Soul Food often gets a bad name because of the idea of foods being fried and seasoned with fat, salt, and sugar. However, it's the updates of processing foods and making it easily accessible that makes consuming these foods more often detrimental to our health. When it had to take hours to make fried chicken, that wouldn't be something you would not have often, but now you do not even have leave your car and can get a buck of fried chicken for a relatively cheap cost. Traditional soul food is mostly vegetable based foods. Meats and labor intensive foods were a luxury. In 40s and 50s, soul food dinners were reserved for special occasions and church dinners. When you can repeat heavy meals of fried meats and foods seasoned with salt, fat, and sugar throughout the week, it becomes excessive and unhealthy.
Many persons are looking to lighten and find healthier versions of the traditional soul foods. Using smoked turkey meats instead of smoked fat back and ham hocks are one of the most common ways to reduce saturated fat and salt without losing any flavor. Collards greens are just as good without the use of smoked meats so you can have a vegan version of your favorite side dish. Flavoring your greens with garlic, spicy peppers, and onions are what you need for intense yummy flavors.
There's a preference some have for adding vinegar like apple cider vinegar or white vinegar to greens for a tangy taste. I prefer my greens straight, no chaser. In the South, you will find a host of condiments on the table which mostly includes different kinds of hot sauce. There are your traditional Crystal cayenne pepper hot sauce or a Tabasco to a green pepper hot sauce where the peppers are on display and are soaked in salt and vinegar (like shown below).

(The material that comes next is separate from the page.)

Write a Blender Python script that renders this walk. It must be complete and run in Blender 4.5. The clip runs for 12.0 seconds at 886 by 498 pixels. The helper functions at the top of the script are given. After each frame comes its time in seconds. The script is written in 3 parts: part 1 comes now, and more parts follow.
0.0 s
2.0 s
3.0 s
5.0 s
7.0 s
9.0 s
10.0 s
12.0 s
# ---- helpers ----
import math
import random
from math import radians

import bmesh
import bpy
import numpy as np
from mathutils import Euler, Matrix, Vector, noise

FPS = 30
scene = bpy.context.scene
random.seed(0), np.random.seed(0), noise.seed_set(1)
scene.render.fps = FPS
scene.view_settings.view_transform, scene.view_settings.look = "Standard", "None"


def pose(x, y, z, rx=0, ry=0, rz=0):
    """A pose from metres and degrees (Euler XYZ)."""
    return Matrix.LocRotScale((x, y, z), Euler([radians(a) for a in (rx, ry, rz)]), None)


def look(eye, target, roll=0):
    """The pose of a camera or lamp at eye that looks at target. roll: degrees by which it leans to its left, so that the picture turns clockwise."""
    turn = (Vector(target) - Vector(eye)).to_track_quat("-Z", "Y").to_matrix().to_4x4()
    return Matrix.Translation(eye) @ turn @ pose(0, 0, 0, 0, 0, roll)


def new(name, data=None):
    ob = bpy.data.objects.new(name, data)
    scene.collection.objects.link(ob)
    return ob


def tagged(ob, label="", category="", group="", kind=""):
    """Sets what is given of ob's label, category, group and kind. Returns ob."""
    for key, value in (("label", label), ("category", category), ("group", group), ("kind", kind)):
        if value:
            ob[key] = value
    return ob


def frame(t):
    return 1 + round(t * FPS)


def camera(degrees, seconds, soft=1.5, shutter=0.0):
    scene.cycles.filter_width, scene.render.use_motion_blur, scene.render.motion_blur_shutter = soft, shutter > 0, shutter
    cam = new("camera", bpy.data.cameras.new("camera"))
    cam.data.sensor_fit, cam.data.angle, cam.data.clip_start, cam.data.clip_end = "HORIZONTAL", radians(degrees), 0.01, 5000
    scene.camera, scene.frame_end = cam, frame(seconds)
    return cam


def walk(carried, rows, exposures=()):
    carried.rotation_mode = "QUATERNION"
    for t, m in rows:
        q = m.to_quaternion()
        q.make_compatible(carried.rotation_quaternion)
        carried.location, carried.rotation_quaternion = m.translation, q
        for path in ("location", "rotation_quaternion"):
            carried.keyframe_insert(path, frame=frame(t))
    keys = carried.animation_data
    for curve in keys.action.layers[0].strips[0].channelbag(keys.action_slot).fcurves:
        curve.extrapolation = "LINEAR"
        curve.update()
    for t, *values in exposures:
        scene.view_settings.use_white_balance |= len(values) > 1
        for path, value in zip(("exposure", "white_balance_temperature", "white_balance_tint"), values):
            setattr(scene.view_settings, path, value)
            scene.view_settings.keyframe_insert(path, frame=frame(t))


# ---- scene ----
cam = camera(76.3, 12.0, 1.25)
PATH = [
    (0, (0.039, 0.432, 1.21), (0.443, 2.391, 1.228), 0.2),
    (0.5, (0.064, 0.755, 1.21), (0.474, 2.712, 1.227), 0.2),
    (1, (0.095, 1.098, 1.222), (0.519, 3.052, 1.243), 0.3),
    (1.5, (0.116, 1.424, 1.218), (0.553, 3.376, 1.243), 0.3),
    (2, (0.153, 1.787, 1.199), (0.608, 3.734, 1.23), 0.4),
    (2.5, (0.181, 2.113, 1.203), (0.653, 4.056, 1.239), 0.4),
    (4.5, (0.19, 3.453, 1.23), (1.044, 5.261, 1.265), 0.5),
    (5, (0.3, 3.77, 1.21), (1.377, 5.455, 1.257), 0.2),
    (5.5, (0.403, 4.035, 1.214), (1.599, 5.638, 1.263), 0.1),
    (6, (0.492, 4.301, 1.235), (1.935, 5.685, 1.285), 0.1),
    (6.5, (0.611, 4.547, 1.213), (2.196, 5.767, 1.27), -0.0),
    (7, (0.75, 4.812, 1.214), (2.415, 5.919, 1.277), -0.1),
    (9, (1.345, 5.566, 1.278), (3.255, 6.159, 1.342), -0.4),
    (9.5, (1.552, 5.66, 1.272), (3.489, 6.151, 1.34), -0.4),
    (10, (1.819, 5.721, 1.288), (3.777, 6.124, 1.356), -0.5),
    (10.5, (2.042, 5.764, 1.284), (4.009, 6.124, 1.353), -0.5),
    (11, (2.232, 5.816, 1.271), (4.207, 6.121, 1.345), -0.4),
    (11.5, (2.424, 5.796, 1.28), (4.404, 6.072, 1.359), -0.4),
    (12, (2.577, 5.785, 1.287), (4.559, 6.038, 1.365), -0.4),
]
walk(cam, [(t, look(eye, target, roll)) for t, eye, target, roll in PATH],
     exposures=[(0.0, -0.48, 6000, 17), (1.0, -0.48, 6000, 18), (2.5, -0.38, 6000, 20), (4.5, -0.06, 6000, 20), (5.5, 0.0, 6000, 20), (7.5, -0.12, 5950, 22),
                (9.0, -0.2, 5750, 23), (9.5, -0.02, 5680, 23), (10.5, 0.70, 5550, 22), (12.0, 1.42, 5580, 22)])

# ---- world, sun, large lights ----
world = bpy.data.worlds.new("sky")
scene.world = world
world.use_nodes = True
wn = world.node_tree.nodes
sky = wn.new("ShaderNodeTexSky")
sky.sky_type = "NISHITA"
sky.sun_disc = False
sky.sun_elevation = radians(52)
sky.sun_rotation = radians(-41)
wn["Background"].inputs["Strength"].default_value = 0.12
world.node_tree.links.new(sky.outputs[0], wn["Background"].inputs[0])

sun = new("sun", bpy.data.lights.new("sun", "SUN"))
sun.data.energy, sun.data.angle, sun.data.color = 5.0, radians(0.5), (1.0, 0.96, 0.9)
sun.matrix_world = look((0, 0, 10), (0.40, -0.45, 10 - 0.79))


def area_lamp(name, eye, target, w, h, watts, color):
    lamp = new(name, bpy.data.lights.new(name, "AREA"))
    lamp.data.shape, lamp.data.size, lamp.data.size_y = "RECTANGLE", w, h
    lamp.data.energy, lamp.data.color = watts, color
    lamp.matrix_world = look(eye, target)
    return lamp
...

I'll dabble in dressing my greens on the table but let me be in charge of that and don't cook my greens in vinegar.
All this talk of soul food and its origins have me hungry. Here's a list from Thrillist of the best soul food restaurants around the country. Now I need to get in the car and take a drive. You know. To make sure the list is complete. Research purposes.

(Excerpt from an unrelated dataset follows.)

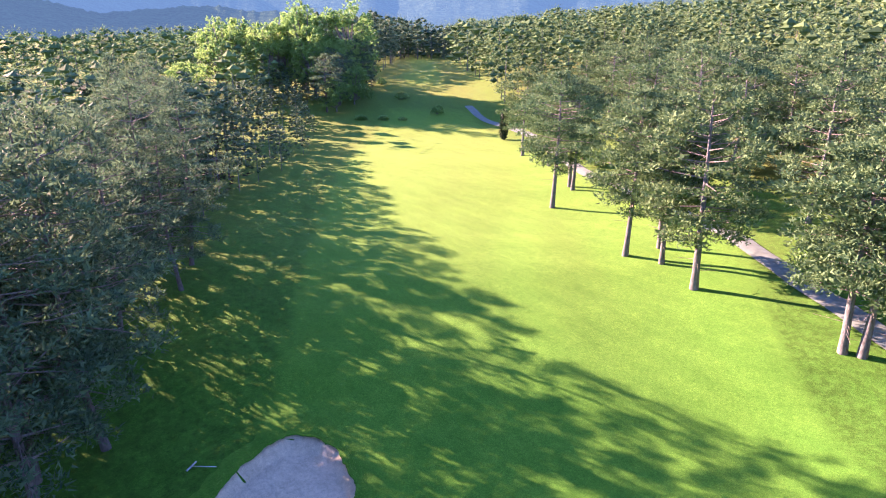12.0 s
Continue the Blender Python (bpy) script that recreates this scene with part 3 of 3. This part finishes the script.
mass("bank_wood", "dense pine wood above the grassy bank", BANK_PINES,
     [(x, y, min(s * 1.3, tallest(x, y) / 14.5)) for x, y, s in
      scatter(rng_far, 3000, (-125, -30, 30, 90), lambda x, y: (16 if x > -45 else 2) < inward(x, y, WOOD_EDGE) < 26, lambda x, y: 2.7)], (BARK_WOOD, NEEDLES))
poles = []
for (ax, ay), (bx, by) in zip(WOOD_EDGE[2:14], WOOD_EDGE[3:15]):
    run = math.hypot(bx - ax, by - ay)
    nx, ny = -(by - ay) / run, (bx - ax) / run
    for _ in range(int(run * 2.6)):
        along, deep = rng_far.random(), 0.5 + 13 * rng_far.random()
        x, y = ax + (bx - ax) * along + nx * deep, ay + (by - ay) * along + ny * deep
        if inward(x, y, WOOD_EDGE) > 0.3 and free(x, y, 0.8):
            poles.append((x, y, max(0.45, min(rng_far.uniform(0.75, 1.2), 0.9 * tallest(x, y) / 11))))
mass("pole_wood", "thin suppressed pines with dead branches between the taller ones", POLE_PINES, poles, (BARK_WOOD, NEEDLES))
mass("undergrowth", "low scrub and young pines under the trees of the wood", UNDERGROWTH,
     scatter(rng_far, 2600, (-70, 48, -10, 80), lambda x, y: (2.5 if x < 20 else 5) < inward(x, y, WOOD_EDGE) < (30 if x < 20 else 18), lambda x, y: 1.5 if x < 20 else 2.0), (TWIG, SHADE_SCRUB), "scrub")
# added filler pines, coloured dark where the wood's depth lies in shade
mass("young_wood", "young pines filling the depth of the wood, darkened for its shade", YOUNG_PINES,
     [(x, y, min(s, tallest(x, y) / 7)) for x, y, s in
      scatter(rng_far, 11000, (-80, 100, -40, 100), lambda x, y: (18 if x < 20 else 4.5) < inward(x, y, WOOD_EDGE) < (44 if x < 24 else 30), lambda x, y: 2.0)], (BARK, SHADE_SCRUB), "pines")
mass("back_wood", "deep shaded pines behind the edge of the wood", BACK_PINES,
     [(x, y, min(s * 1.05, 0.84 * tallest(x, y) / 14.5)) for x, y, s in
      scatter(rng_far, 7000, (22, 80, -30, 80), lambda x, y: 11 < inward(x, y, WOOD_EDGE) < (58 if y > 8 else 31), lambda x, y: 3.9)], (BARK, NEEDLES))
mass("valley_wood", "dark woods in the valley beyond the fairway pines", FAR_PINES,
     scatter(rng_far, 9000, (20, 420, -190, 130), lambda x, y: (20 if x > 62 else 60) < inward(x, y, WOOD_EDGE) < 170, lambda x, y: 7.2), (BARK, HAZE_CANOPY))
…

Collards are part of the cabbage family. They have a strong bitter taste and a distinct smell while cooking. Since they are part of the green leafy vegetable family, collard greens have lots of health benefits that are a great addition to your diet.
Health Benefits of Collard Greens
One of the Best non-dairy sources of Calcium
Soluble & Insoluble Fiber
Low Glycemic Index
How to Prepare Your Collards for Cooking
It's important to properly prepare your greens for cooking. The stems are tough and must be removed before cooking. Simply tear or cut the leaves away from the stems. Discard the stems. This is process is referred to as "picking greens".

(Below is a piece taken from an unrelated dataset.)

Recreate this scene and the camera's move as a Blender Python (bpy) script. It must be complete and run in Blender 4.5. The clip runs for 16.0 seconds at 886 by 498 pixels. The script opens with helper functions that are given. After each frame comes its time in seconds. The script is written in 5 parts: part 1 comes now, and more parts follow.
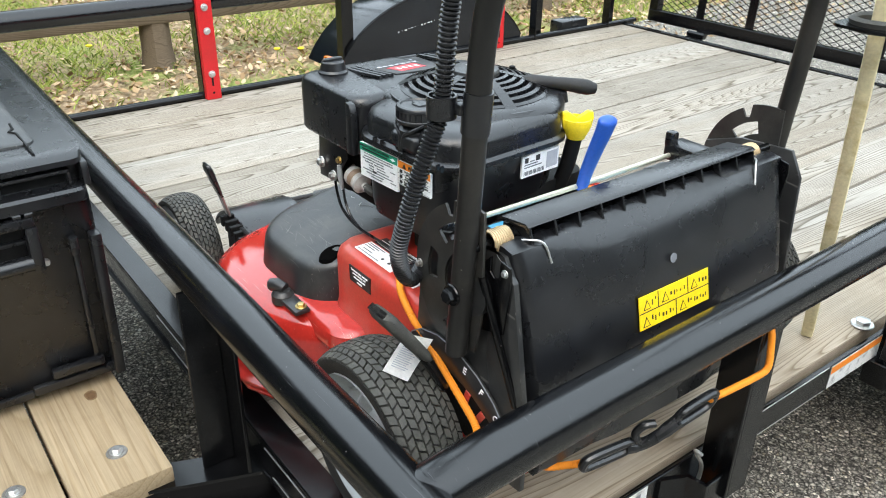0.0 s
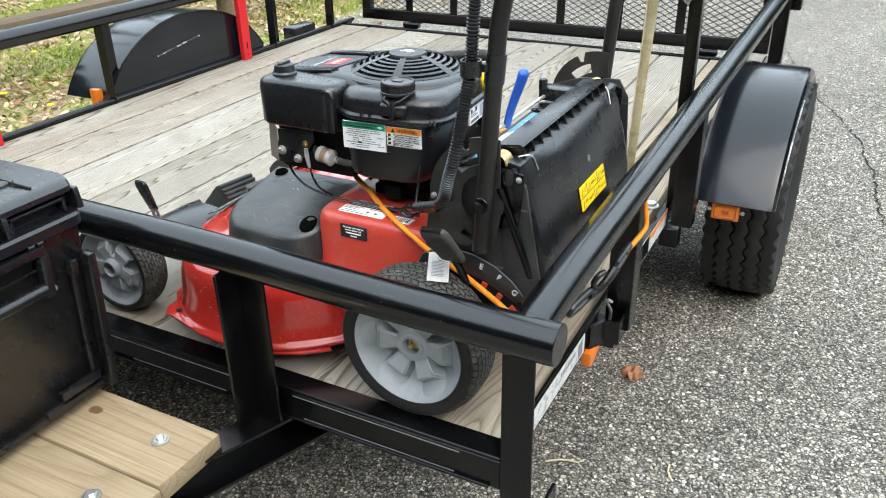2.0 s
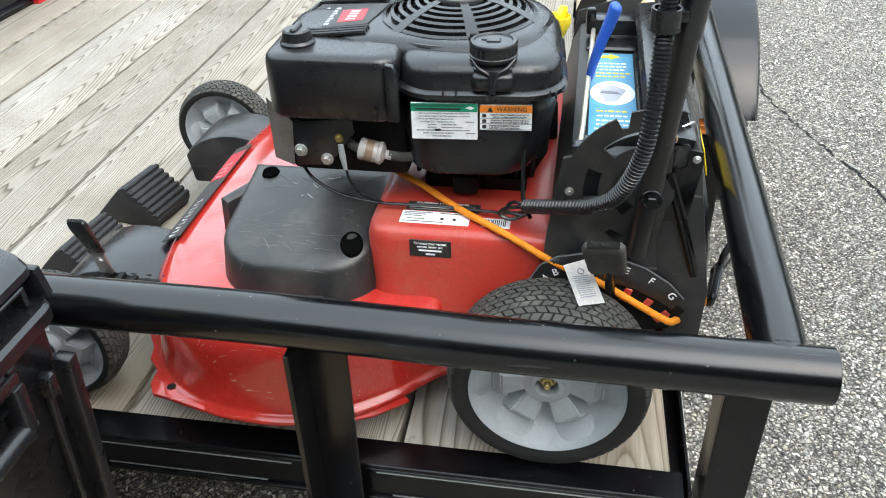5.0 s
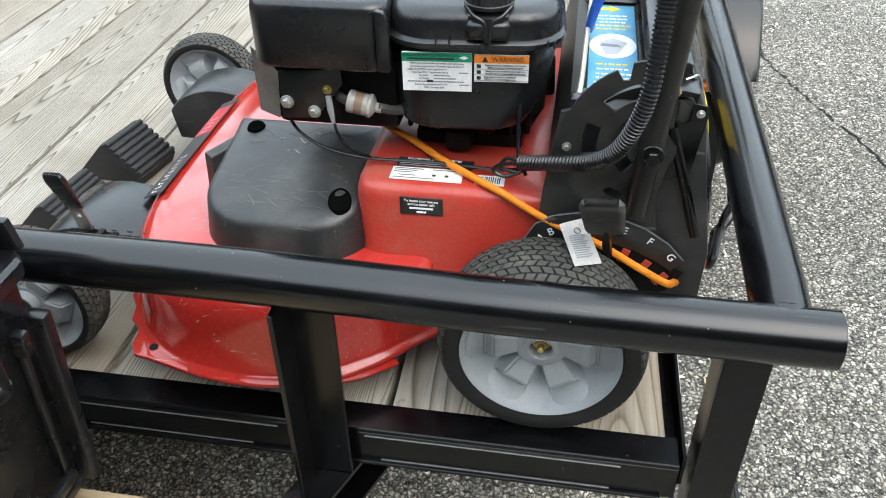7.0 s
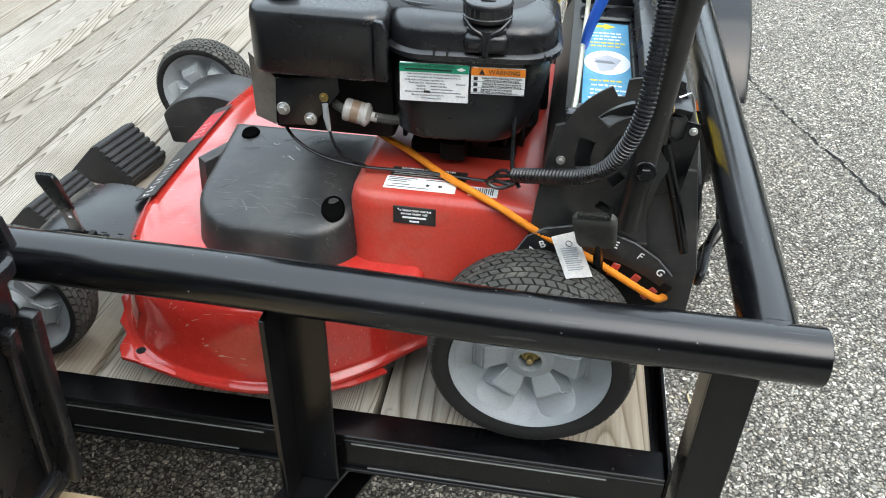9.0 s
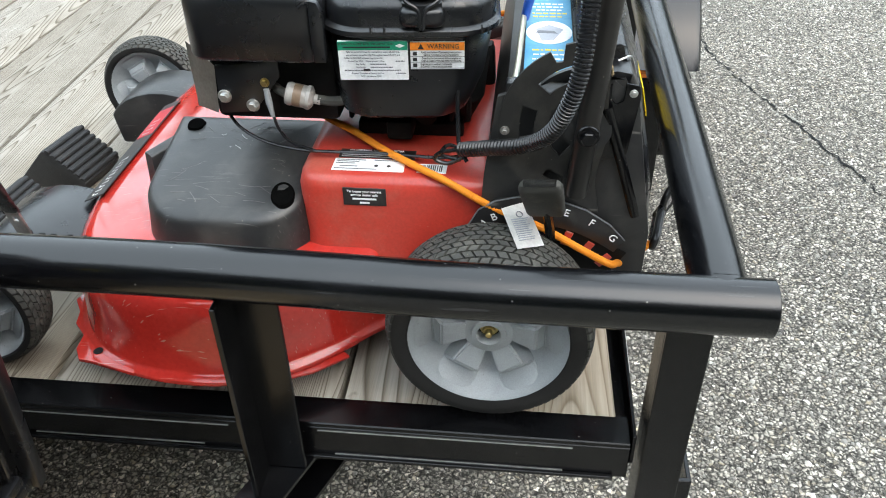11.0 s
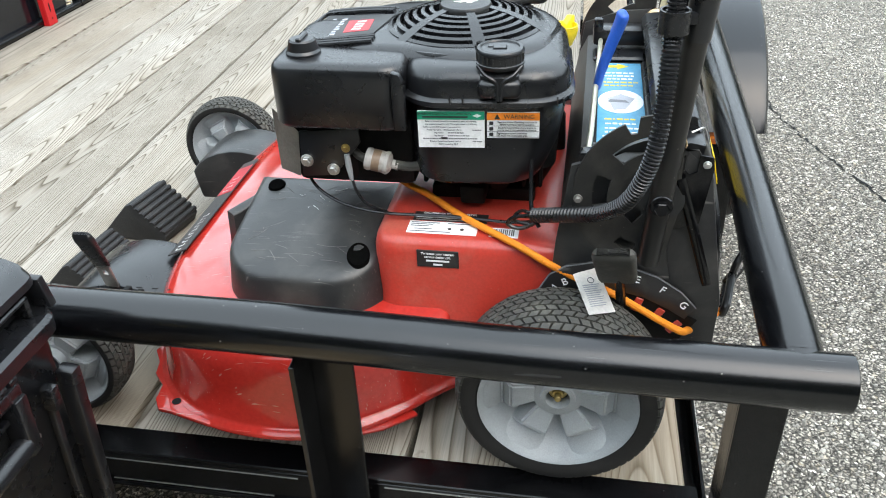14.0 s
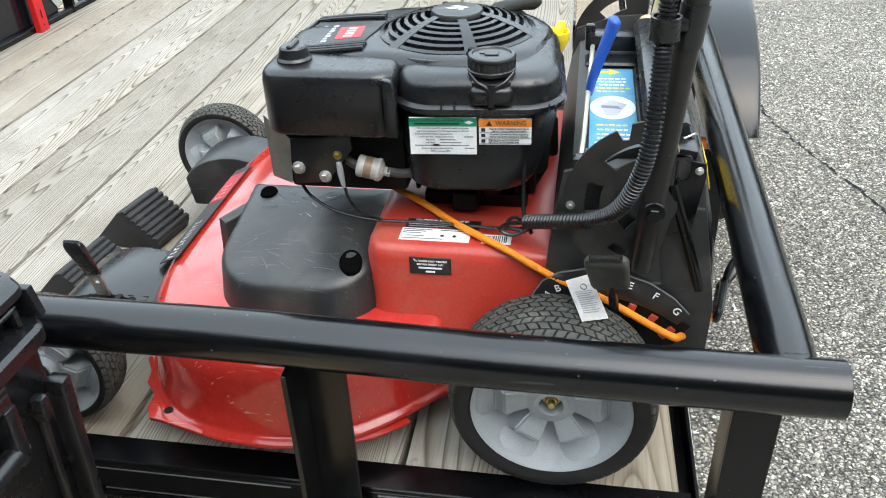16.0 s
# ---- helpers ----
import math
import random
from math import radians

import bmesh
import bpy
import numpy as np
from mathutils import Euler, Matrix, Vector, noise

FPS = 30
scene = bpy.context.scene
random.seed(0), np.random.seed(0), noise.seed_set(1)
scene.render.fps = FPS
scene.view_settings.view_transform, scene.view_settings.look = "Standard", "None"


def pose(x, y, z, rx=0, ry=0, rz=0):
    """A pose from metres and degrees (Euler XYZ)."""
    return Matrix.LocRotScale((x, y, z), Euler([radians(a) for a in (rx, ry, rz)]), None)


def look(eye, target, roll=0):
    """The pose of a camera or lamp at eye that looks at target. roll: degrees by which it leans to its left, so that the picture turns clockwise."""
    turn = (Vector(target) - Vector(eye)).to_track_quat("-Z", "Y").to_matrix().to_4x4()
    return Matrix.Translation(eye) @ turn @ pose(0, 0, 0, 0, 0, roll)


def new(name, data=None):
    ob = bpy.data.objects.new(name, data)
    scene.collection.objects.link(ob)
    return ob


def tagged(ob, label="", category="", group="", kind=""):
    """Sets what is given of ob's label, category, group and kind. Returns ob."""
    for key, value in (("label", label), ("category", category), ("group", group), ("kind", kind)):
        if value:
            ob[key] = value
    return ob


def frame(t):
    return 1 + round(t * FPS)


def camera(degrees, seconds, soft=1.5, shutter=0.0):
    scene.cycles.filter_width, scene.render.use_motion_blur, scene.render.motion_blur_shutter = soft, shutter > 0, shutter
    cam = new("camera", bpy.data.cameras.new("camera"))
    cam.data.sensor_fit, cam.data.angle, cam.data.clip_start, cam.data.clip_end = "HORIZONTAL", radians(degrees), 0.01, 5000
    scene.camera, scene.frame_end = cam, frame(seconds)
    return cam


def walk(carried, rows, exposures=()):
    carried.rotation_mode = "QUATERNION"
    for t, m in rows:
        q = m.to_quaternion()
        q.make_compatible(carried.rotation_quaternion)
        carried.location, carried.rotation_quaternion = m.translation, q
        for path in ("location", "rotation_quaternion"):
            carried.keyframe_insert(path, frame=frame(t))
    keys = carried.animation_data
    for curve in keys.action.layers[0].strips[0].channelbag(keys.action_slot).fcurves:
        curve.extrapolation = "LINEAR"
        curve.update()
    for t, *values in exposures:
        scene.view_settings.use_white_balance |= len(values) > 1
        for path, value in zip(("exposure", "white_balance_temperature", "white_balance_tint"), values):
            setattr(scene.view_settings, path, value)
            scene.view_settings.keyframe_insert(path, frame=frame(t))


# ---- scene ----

Collard greens must be thoroughly washed to remove any sand or debris. Fill a clean sink or large bowl with water. Soak your greens and wash by agitating the water and your greens. Drain the water and repeat at least 3 times. I've known people to wash their greens up to 7 times.
You can roll the leaves into tight cylinders and slice them into small strips or tear them organically into 1 inch pieces. Growing up I was a tearing girl. Now I guess I'm more fancy and slice them into cylinders. Actually I think it's just faster this way. Maybe my parents had me tearing them to keep me occupied? Who knows.
After your greens have been picked, washed, and cut into smaller pieces, they are ready to cook.
Collard greens are like spinach and other green leafy vegetables. They wilt down to small amounts during the cooking process. You may start with an overflowing pot of greens but by the end, it will be a manageable amount of greens.
Make sure you have enough broth in your pot to get enough pot likker to serve with every portion. If you're not feeling well, you can scoop some of this magic elixir in a cup and sip.
Southern Style Collard Greens
1/2 lb Smoked Turkey necks
1 Onion, cut into chunks
10 - 12 stems Fresh thyme
6 - 8 cloves Garlic
2 Bunches of Collard Greens, picked, washed, & sliced (see details above)
1 tsp Garlic powder
1 Tbsp Salt-free Garlic and Herb Seasoning
1 Tbsp Low-Sodium All Purpose Seasoning
Salt and Pepper, to taste
Place turkey necks in a stockpot with just enough water to cover. Add in garlic cloves, thyme, and onion. Cover with just enough water to cover the turkey necks. Simmer on low for 1 hour. This makes a broth for the greens to cook in.
Add in picked greens and cover. Stir occasionally. Greens will wilt down to a manageable size in about 30 minutes. Add in the rest of your seasonings, garlic powder, all-purpose seasoning, and salt-free seasoning. Stir into thoroughly combined.
Continue to cook until green are tender, about and additional 1 hour. Taste and season with salt and pepper. Shred turkey meat into greens and discard the bones. Serve greens with pot likker in a bowl.